董其昌对绘画艺术的贡献,不仅在于他致力“南宗”传统的保存、复兴,还包括对其进行创造性地再诠释。他本人的某些画作也是在践行这个理念。
《仿董源青弁隐居图》创作于万历四十五年(1617年),是董其昌隐居期间的杰作,既师法董源,又将自家胸臆外化,借助屈曲的山石结构,形成一种独特的节奏韵律,给人以新奇感受。对此,高居翰曾这样评述:“这件完美的非自然主义作品,不论在视觉或者思辨方面,大都背离了对感性世界的真实关注。”那么,我们又该如何理解这幅画呢?
《仿董源青弁隐居图》会让人联想起元代王蒙的《青卞隐居图》。两幅画底部都呈开放状态,河岸边树木丛生,画面上方有远山白云。但在董其昌的画作中,画面两端的宁静真切,把强烈扩张、翻腾扭曲的中景收束起来,从而产生某种具有内在冲突的感人力量。
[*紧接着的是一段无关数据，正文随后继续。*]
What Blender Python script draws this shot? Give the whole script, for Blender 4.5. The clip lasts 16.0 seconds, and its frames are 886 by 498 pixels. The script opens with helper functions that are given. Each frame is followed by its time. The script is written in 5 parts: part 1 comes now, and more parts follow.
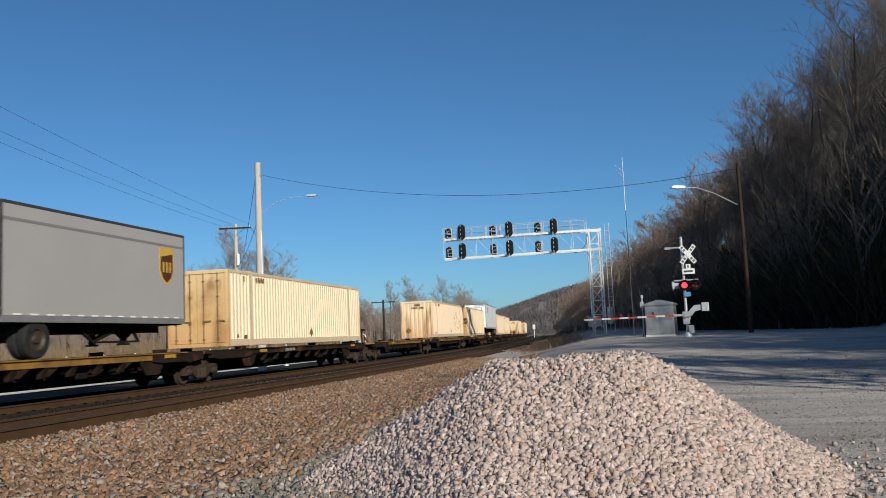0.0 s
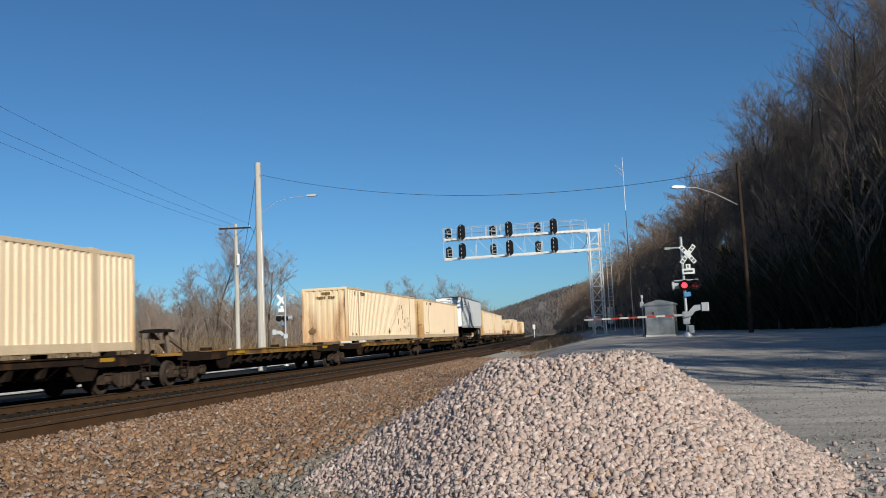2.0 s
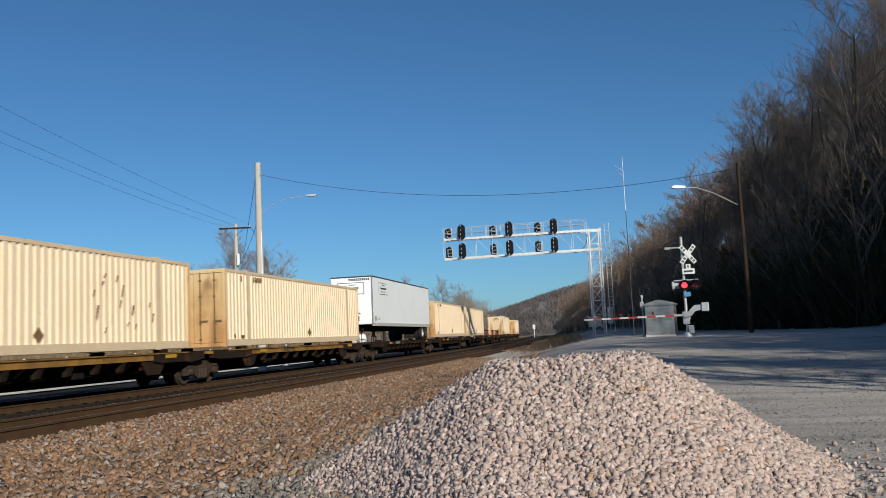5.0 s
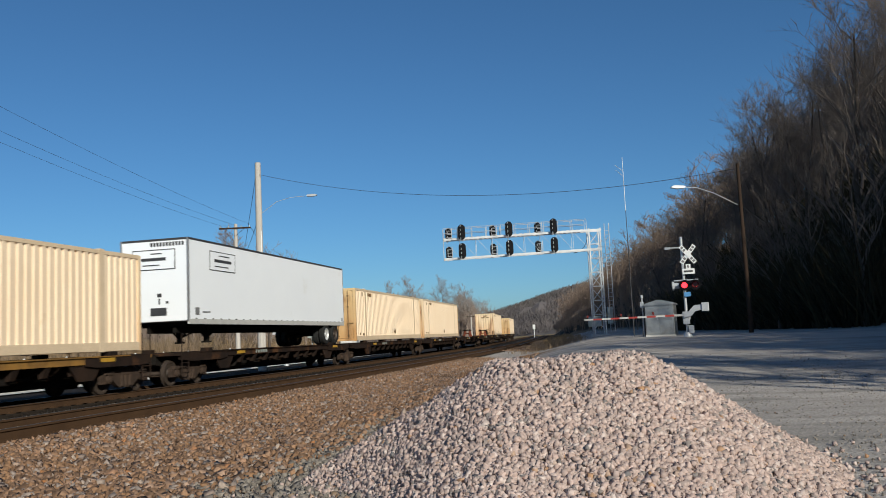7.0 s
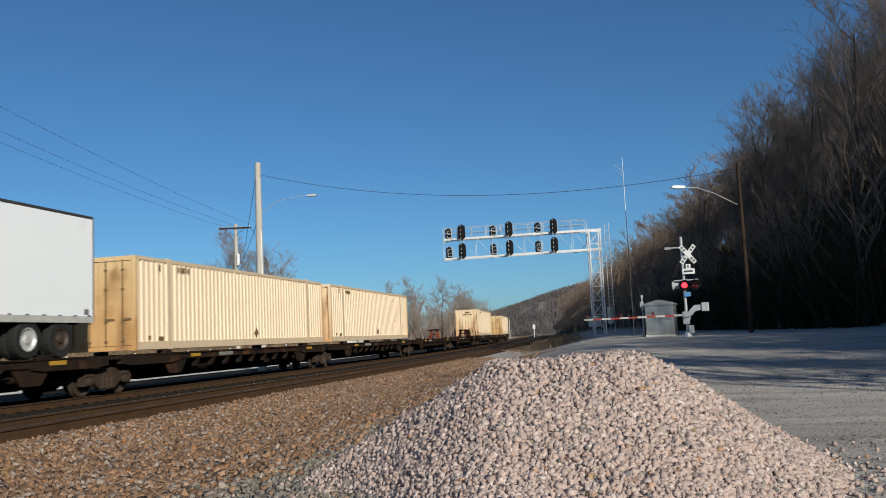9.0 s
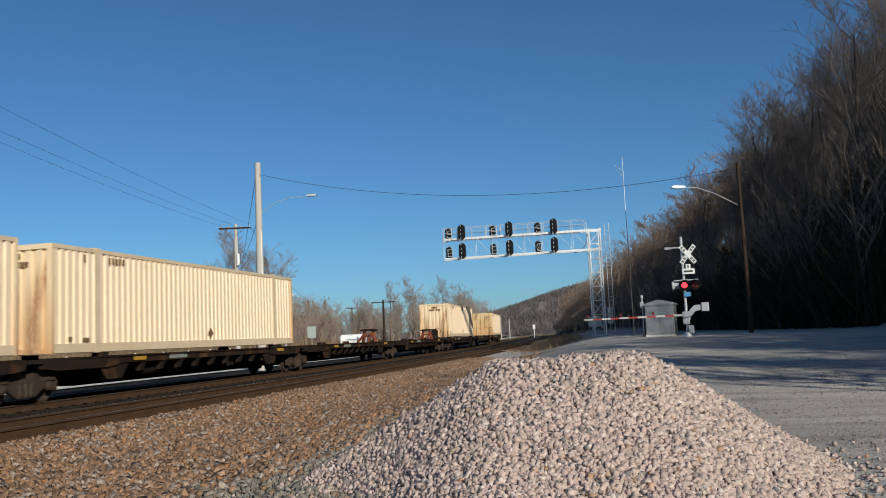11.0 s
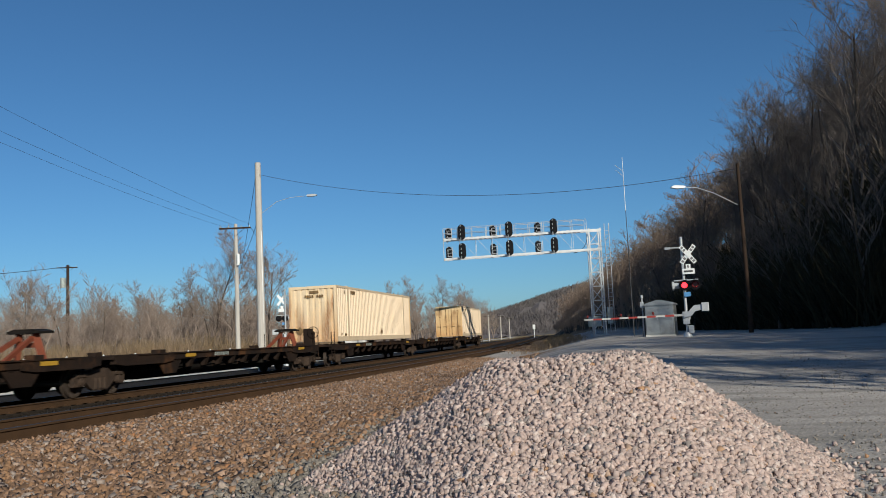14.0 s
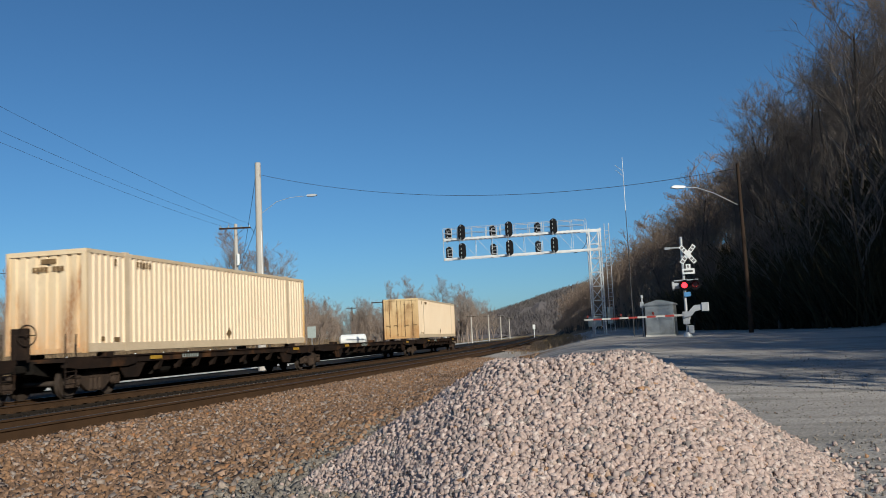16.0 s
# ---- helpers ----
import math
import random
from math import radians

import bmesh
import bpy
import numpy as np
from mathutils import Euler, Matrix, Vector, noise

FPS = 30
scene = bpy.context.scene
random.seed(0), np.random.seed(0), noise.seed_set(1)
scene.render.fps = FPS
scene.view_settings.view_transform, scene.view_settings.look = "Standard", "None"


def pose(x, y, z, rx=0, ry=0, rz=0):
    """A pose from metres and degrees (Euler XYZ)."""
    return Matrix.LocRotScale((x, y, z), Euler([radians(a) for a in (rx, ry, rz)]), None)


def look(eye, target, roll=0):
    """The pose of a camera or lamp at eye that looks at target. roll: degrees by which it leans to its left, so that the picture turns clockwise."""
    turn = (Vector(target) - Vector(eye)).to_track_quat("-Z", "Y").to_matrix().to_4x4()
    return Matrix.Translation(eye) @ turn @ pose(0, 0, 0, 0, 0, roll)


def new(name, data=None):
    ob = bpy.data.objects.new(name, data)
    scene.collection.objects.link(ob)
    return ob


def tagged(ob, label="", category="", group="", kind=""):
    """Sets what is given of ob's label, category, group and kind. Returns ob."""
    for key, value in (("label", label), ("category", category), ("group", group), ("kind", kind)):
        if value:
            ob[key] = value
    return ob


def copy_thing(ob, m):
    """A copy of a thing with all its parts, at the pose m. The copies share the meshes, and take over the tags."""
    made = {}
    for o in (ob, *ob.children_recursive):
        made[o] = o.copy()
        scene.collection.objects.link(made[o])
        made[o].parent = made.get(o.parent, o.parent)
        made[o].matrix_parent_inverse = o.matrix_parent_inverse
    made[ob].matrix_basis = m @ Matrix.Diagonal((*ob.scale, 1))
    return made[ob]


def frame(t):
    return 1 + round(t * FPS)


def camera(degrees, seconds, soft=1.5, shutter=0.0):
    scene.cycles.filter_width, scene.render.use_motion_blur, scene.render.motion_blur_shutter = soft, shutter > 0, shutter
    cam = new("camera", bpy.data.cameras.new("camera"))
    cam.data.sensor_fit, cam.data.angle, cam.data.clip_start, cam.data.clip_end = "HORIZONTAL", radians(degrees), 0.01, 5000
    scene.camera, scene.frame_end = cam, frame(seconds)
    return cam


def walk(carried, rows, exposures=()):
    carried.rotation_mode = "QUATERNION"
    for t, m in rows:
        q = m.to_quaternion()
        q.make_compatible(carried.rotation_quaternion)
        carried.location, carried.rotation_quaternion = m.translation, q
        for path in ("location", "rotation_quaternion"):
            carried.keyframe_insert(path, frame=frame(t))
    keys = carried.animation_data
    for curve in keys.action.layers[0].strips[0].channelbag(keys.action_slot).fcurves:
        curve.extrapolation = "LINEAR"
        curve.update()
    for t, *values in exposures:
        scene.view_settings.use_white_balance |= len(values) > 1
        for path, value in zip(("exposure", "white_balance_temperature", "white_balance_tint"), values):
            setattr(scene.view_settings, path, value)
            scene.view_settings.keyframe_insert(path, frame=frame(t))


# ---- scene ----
cam = camera(55.41, 16.0, soft=0.95, shutter=0.3)
EYE = (0.0, 0.0, 1.2)
VIEW = look(EYE, (-2.15, 9.71, 2.24), -2.68)
walk(cam, [(0.0, VIEW), (16.0, VIEW)], exposures=[(0.0, 0.13, 6080, 1.0), (4.0, 0.11, 6080, 1.0), (6.5, 0.03, 6080, 1.0), (16.0, 0.02, 6080, 1.0)])

# ---------- light ----------
SUN_TO = Vector((0.57, -0.71, 0.42)).normalized()
world = bpy.data.worlds.new("sky")
scene.world = world
world.use_nodes = True
wn = world.node_tree
sky = wn.nodes.new("ShaderNodeTexSky")
sky.sky_type, sky.sun_disc = "NISHITA", False
sky.sun_elevation = math.asin(SUN_TO.z)
sky.sun_rotation = math.atan2(SUN_TO.x, SUN_TO.y)
sky.altitude, sky.air_density, sky.dust_density, sky.ozone_density = 0, 0.85, 0.55, 6.2
tint = wn.nodes.new("ShaderNodeMix")
tint.data_type, tint.blend_type = "RGBA", "MULTIPLY"
tint.inputs[0].default_value = 1.0
tint.inputs[7].default_value = (0.87, 1.0, 1.03, 1)
wn.links.new(sky.outputs[0], tint.inputs[6])
wn.links.new(tint.outputs[2], wn.nodes["Background"].inputs[0])
wn.nodes["Background"].inputs[1].default_value = 0.08
sun = new("sun", bpy.data.lights.new("sun", "SUN"))
sun.data.energy, sun.data.angle, sun.data.color = 5.0, radians(0.55), (1.0, 0.875, 0.73)
sun.matrix_world = look((0, 0, 60), Vector((0, 0, 60)) - SUN_TO)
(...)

仅就画面中景而论,它的抽象意味很浓,反映出画家对追求纯粹构图形式的热情,是对我们熟识的传统山水画类型的某种个性鲜明的“反叛”。
高居翰曾经这样评价董其昌以及他的“南北宗论”:“(董其昌)像一个人掘井,求深甚于求广……通过地下潜流展开了与别的世纪掘井人之间的交流。”在诞生之初,“南北宗论”原是作为一种充满活力的新语汇工具,被借用到画论中来。董其昌利用其掌握的文人话语权,重新确立了董源、巨然和“元四家”等在文人画语言体系中的坐标地位,保证了文人山水画语言的纯净和精致。
这种新的分类法为文人画的继续发展开拓了道路。到了清代,康熙、乾隆等帝王均喜爱古书画,推崇董其昌。在绘画方面,康熙也接受了董其昌的“南北宗论”,这使董其昌的这种“学术探索”在清代进一步产生巨大的影响,受影响者既有“清初四王”这样的“摹古主义者”,也有八大山人和龚贤这样的“个性主义者”。然而,后人墨守他的理论,缺乏如董其昌一般的创造性再诠释,使得“南北宗论”在后世山水画中也贻害不浅。